While necessary, this process has traditionally been a bugbear of many plant managers.
Yet the development of smart technologies is changing this. Here, Robert Glass, Global Communications Manager for ABB’s food and beverage programme, explains how food and beverage plant managers can make the most of downtime.
The digitalisation boom of the past decade has had a significant impact on industrial plants. The advent of technologies such as smart robotics, cloud computing and predictive analytics means there is little preventing businesses from adopting an always-on approach to operation.
However, the main reason this is not yet a widespread reality is planned system downtime, which, as every plant manager understands, is a necessity.
Of course, planned downtime itself is not a bad thing. During a set period, production lines and equipment are temporarily switched off so that maintenance engineers can assess the health of the system, make repairs and clean equipment.
This is particularly important for the food and beverage industry, wherein hygiene is critical and production equipment must be contaminant-free. These functions are done to ensure that production lines can continuously operate reliably and safety, which makes this preferable to unplanned downtime due to fault or failure.
However, this still poses an issue for plant managers because any downtime, scheduled or otherwise, results in a dip in production.

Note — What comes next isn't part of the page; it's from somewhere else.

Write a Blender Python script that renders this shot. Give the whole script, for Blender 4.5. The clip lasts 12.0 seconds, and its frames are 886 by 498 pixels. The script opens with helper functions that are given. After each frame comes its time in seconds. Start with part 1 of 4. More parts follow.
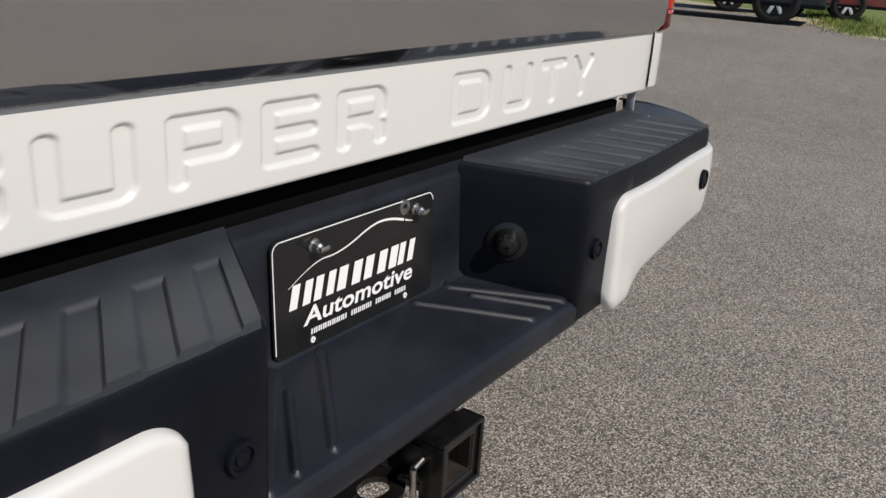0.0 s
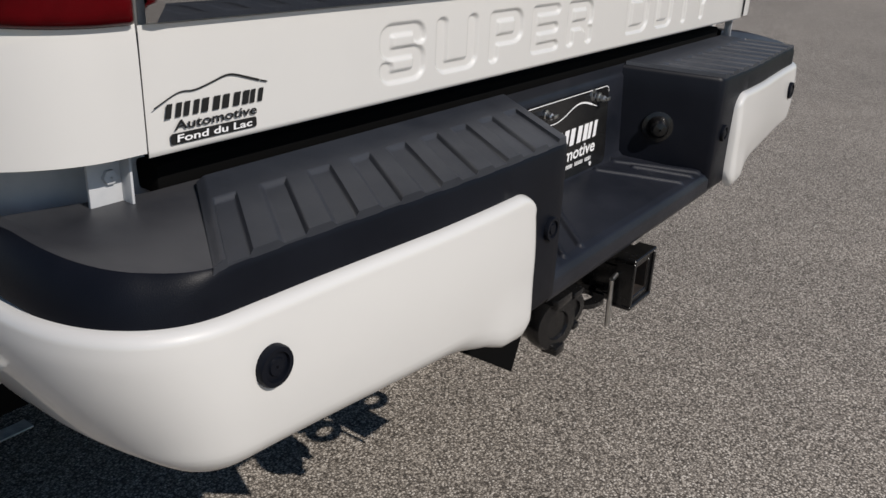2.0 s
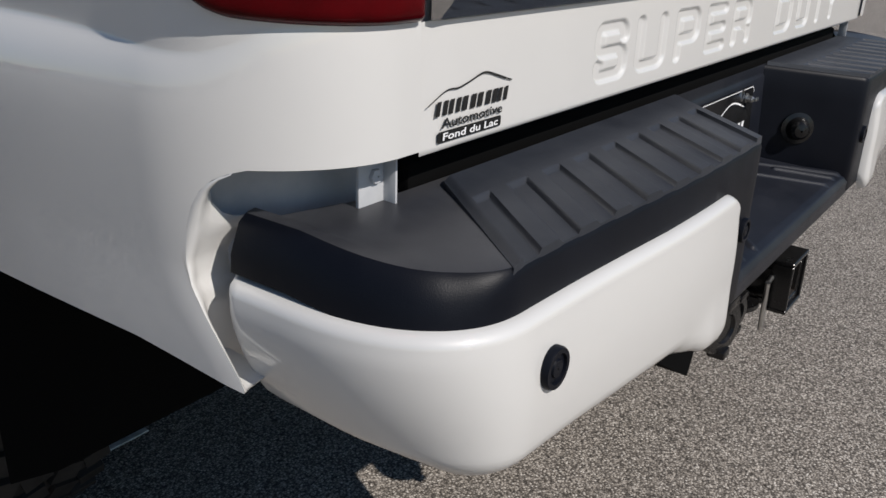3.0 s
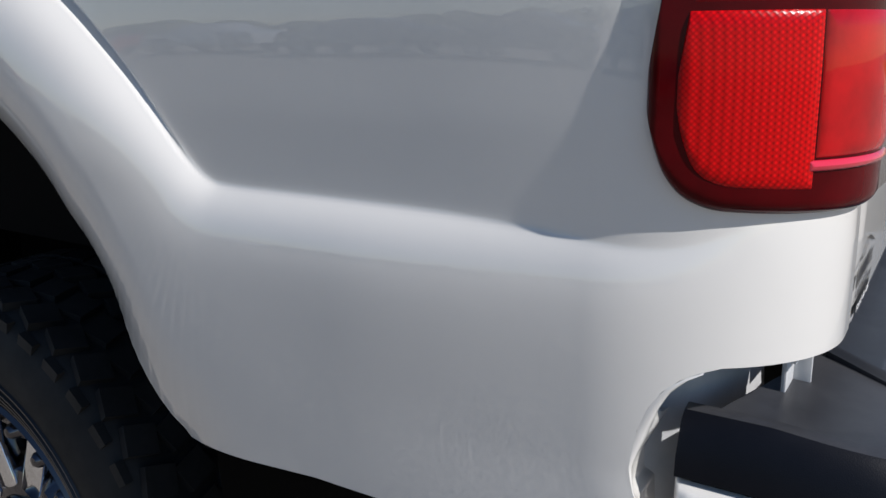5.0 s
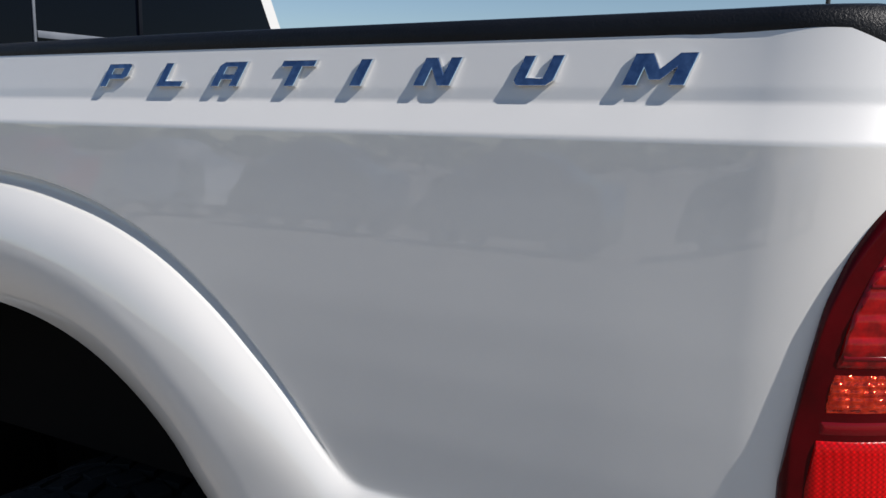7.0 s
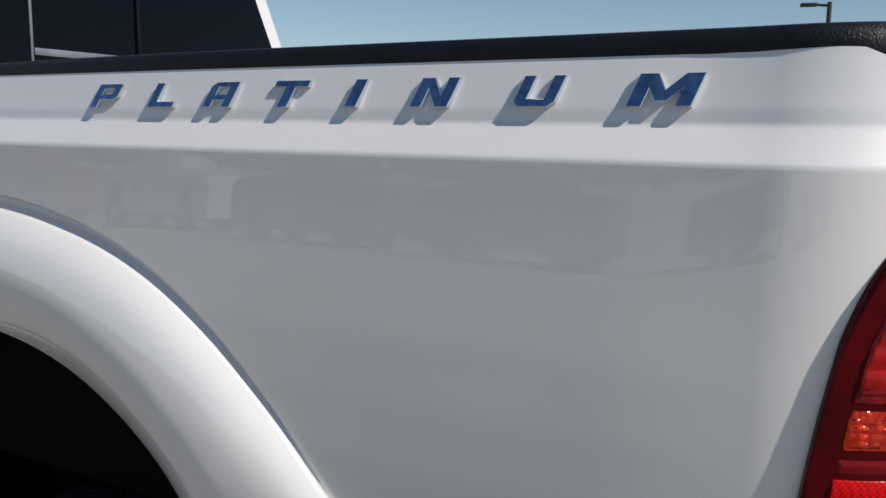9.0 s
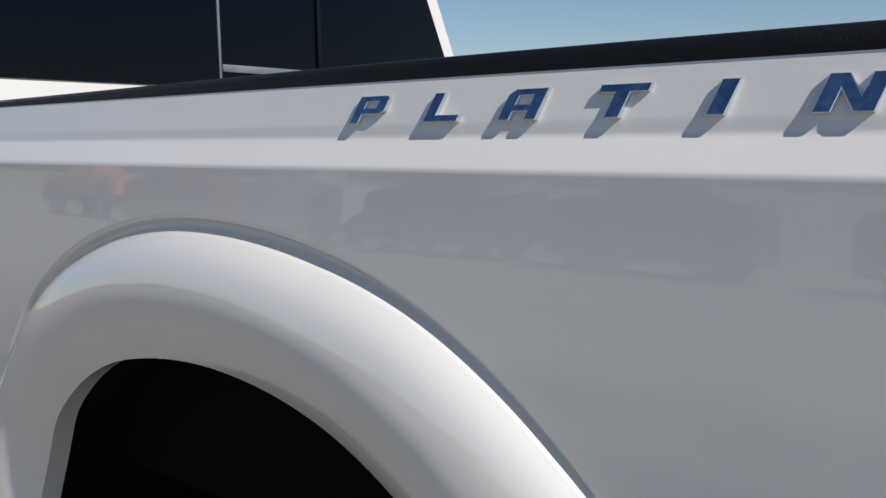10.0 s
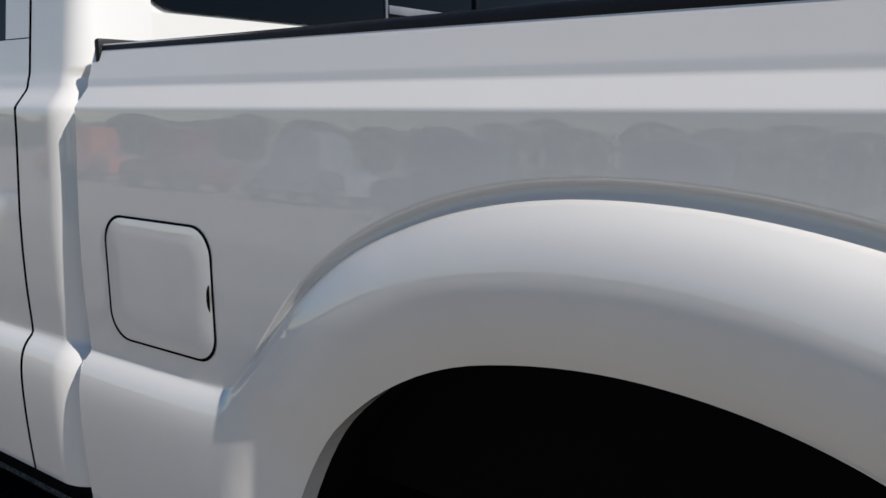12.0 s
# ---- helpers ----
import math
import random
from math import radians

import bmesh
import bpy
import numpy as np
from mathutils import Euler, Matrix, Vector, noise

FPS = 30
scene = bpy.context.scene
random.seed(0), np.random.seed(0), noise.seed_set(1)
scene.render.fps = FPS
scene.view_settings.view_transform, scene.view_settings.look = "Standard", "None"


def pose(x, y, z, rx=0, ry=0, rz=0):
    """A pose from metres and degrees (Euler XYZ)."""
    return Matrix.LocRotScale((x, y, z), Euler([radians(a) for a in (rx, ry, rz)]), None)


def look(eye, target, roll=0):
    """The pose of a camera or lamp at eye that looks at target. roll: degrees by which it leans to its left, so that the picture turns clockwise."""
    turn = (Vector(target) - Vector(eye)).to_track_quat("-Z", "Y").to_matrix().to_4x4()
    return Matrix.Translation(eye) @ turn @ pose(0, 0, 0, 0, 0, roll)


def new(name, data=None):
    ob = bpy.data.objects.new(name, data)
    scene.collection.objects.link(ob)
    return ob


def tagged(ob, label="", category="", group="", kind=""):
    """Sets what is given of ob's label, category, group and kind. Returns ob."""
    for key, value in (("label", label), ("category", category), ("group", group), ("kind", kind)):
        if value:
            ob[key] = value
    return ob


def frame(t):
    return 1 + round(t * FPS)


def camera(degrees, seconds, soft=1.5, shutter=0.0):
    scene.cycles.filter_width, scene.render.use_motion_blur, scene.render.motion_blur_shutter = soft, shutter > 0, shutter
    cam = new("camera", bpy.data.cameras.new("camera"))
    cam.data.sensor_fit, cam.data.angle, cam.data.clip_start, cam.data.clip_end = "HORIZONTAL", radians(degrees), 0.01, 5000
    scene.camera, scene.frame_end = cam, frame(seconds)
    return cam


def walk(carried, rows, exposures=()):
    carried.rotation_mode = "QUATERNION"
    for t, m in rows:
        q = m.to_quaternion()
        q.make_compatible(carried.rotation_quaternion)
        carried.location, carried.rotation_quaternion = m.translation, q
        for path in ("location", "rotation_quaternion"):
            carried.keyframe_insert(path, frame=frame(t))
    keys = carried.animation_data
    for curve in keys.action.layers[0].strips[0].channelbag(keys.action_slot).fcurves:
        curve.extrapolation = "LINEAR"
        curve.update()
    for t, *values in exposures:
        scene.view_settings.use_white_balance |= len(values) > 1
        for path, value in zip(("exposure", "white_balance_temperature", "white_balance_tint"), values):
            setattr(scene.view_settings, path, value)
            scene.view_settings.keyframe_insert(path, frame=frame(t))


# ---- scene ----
cam = camera(56.1, 12.0)
PATH = [
    (0, (-0.7480, -0.5900, 1.1985), (0.8210, 0.4420, 0.5095), 4),
    (0.5, (-0.9790, -0.5890, 1.1945), (0.6520, 0.3370, 0.5035), 4.2),
    (1, (-1.1130, -0.6070, 1.1795), (0.4760, 0.3720, 0.4595), 3.3),
    (1.5, (-1.1940, -0.6170, 1.1615), (0.3750, 0.3750, 0.4175), 3.4),
    (2, (-1.2630, -0.5950, 1.1615), (0.2660, 0.4520, 0.4095), 2.6),
    (2.5, (-1.3150, -0.5350, 1.1545), (0.1940, 0.5450, 0.4095), 3),
    (3, (-1.3820, -0.4140, 1.1425), (0.1210, 0.6790, 0.4045), 1.9),
    (3.2, (-1.4060, -0.3650, 1.1465), (0.1000, 0.7240, 0.4065), 1.5),
    (4.8, (-1.5217, -0.0784, 1.1862), (0.0069, 0.9102, 0.6428), -0.23),
    (5, (-1.5451, -0.0567, 1.1902), (0.0047, 0.9357, 0.7188), -0.95),
    (5.2, (-1.5817, -0.0227, 1.2254), (0.0072, 0.9297, 0.8040), -0.86),
    (5.5, (-1.6211, 0.0128, 1.3062), (0.0017, 0.9264, 0.9301), -0.95),
    (6, (-1.6772, 0.0517, 1.3801), (-0.0312, 0.9483, 1.0693), -0.69),
    (6.5, (-1.7038, 0.0760, 1.4244), (-0.0623, 0.9805, 1.1126), 0.10),
    (7, (-1.7074, 0.0655, 1.4610), (-0.0610, 0.9645, 1.1588), 0.95),
    (7.2, (-1.7025, 0.0395, 1.4660), (-0.0330, 0.8982, 1.1745), 1.31),
    (8.8, (-1.6798, 0.0275, 1.4716), (0.0164, 0.8365, 1.1916), 1.38),
    (9, (-1.6776, 0.0771, 1.4698), (-0.0304, 0.9837, 1.1961), 0.73),
    (9.2, (-1.6744, 0.1389, 1.4710), (-0.0826, 1.1432, 1.2115), 0.08),
    (9.5, (-1.6651, 0.2296, 1.4733), (-0.1162, 1.2999, 1.2172), -0.48),
    (9.6, (-1.6650, 0.2588, 1.4680), (-0.1213, 1.3399, 1.2272), -0.26),
    (10, (-1.6246, 0.3474, 1.4750), (-0.1288, 1.4912, 1.2211), -0.61),
    (10.5, (-1.6148, 0.4470, 1.4716), (-0.1554, 1.6325, 1.1980), -0.57),
    (10.8, (-1.6212, 0.5289, 1.4694), (-0.1907, 1.7459, 1.1819), -0.64),
    (11, (-1.6425, 0.5951, 1.4665), (-0.2168, 1.8171, 1.1767), -0.39),
    (11.4, (-1.6875, 0.7484, 1.4621), (-0.1880, 1.8813, 1.1823), 0.53),
    (11.5, (-1.6794, 0.7742, 1.4673), (-0.1868, 1.9135, 1.1771), 0.49),
    (11.8, (-1.7164, 0.8605, 1.4538), (-0.2056, 1.9734, 1.1561), -0.10),
    (12, (-1.7051, 0.8993, 1.4495), (-0.2029, 2.0155, 1.1216), -0.09),
]
EXPOSURES = [(0, -0.27, 6650, 12), (0.5, -0.38, 6630, 12), (1, -0.44, 6620, 12), (2, -0.43, 6570, 12), (3.2, -0.30, 6420, 12), (4.8, 0.03, 6300, 12), (5.5, 0.10, 6290, 12), (6.5, 0.12, 6400, 12), (9, 0.09, 6480, 12), (12, 0.09, 6550, 12)]
walk(cam, [(t, look(eye, target, roll)) for t, eye, target, roll in PATH], EXPOSURES)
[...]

In continuous production industries such as food manufacturing and processing, the hours lost to scheduled maintenance can account for a noticeable short-term fall in business profitability.

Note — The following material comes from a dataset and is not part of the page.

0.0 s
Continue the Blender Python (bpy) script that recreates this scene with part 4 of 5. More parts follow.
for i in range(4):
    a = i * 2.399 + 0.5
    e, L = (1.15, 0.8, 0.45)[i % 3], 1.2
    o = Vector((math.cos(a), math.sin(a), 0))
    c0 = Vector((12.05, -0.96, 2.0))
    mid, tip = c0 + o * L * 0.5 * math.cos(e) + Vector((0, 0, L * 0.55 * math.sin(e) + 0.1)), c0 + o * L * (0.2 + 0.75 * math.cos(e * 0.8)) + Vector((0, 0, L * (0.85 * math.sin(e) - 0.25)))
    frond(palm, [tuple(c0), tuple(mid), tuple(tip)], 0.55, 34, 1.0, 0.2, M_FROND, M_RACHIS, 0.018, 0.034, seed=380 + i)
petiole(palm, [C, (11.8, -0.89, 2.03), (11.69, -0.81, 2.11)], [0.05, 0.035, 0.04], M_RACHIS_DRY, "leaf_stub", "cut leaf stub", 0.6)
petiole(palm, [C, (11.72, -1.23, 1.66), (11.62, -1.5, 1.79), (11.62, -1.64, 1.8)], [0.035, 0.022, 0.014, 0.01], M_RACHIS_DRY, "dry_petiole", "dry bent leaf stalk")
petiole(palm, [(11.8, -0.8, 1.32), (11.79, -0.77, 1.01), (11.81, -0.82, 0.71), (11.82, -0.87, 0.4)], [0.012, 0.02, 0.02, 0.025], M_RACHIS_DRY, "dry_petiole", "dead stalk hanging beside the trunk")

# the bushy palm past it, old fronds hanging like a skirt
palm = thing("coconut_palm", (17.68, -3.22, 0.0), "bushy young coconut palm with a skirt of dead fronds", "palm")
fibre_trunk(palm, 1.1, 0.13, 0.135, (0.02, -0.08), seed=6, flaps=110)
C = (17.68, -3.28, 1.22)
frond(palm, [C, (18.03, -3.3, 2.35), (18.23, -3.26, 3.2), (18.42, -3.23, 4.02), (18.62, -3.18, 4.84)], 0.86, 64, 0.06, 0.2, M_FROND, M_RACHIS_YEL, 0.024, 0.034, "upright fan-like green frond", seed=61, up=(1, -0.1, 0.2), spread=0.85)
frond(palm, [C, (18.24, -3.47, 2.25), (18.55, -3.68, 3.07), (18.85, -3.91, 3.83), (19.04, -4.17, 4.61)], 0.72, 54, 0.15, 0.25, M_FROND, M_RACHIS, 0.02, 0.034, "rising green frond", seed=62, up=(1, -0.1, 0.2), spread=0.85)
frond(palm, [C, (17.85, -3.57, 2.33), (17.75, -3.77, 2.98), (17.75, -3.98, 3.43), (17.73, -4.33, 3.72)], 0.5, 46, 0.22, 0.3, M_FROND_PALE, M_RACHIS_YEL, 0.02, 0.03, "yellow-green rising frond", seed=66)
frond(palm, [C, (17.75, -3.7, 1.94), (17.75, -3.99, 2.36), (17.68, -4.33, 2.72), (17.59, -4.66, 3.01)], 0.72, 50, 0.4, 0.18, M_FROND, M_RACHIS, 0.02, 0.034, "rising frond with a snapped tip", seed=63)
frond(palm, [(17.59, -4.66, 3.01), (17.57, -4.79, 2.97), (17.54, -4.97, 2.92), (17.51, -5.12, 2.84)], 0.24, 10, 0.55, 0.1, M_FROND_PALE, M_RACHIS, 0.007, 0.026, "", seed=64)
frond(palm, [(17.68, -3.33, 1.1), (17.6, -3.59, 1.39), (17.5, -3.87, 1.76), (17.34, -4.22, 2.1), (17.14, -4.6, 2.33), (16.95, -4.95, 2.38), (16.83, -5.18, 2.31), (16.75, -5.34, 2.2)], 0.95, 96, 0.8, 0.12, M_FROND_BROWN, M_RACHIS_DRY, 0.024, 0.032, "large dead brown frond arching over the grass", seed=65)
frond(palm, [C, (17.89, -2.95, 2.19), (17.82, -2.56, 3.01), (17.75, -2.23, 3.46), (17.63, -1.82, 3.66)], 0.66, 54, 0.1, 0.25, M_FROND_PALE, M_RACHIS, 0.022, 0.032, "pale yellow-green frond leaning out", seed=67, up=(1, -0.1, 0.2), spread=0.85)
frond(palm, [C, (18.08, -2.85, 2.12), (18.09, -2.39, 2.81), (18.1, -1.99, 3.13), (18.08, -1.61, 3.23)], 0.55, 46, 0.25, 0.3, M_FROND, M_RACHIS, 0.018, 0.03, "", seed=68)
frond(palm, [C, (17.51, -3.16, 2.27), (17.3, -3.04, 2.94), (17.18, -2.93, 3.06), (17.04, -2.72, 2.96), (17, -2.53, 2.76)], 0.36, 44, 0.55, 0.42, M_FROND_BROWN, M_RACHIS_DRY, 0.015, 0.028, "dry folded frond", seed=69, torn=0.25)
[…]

This is exacerbated by the fact that downtime has not traditionally been scheduled using operational performance data, which may make its timing not optimal.
The solution to this is to plan maintenance work on specific systems separately, using performance data collected by smart technologies as an indicator of equipment health.
Plant managers can review this accumulated data during planned downtime, allowing them to use the time productively to devise an informed and data-driven approach to maintenance in the future.
This process effectively shifts the time-tested maintenance paradigm. Instead of doing reactive maintenance on equipment and systems when things go wrong, engineers can conduct predictive maintenance that pre-empts problems. Plant managers capitalising on this opportunity can truly realise the potential of digitalisation and interconnected devices.
For example, most food processing plants include some form of conveyor system to move food through the production line effectively.
The importance of these systems means that they are always operational. Electric motors are used throughout the conveyor system; yet, because motors can be difficult to access and see into, a motor’s health is typically not known, and they are run until they stop.
As a motor’s health deteriorates, performance drops significantly and there are several consequences such as elevated vibration levels and temperature.
Using a smart sensor on motors to monitor and assess a motor’s health allows plant managers o make an informed assessment.
Plant managers can then use this data to identify when a motor needs maintenance and schedule it accordingly. To establish an informed maintenance schedule, plant managers should also use periods of planned downtime to review historic performance data and identify any patterns or trends.
While line downtime is currently an unavoidable part of production, digitalisation may allow this to be minimised in the future.
In the meantime, plant managers can make the most of planned downtime by reviewing performance data and making effective plans for the future.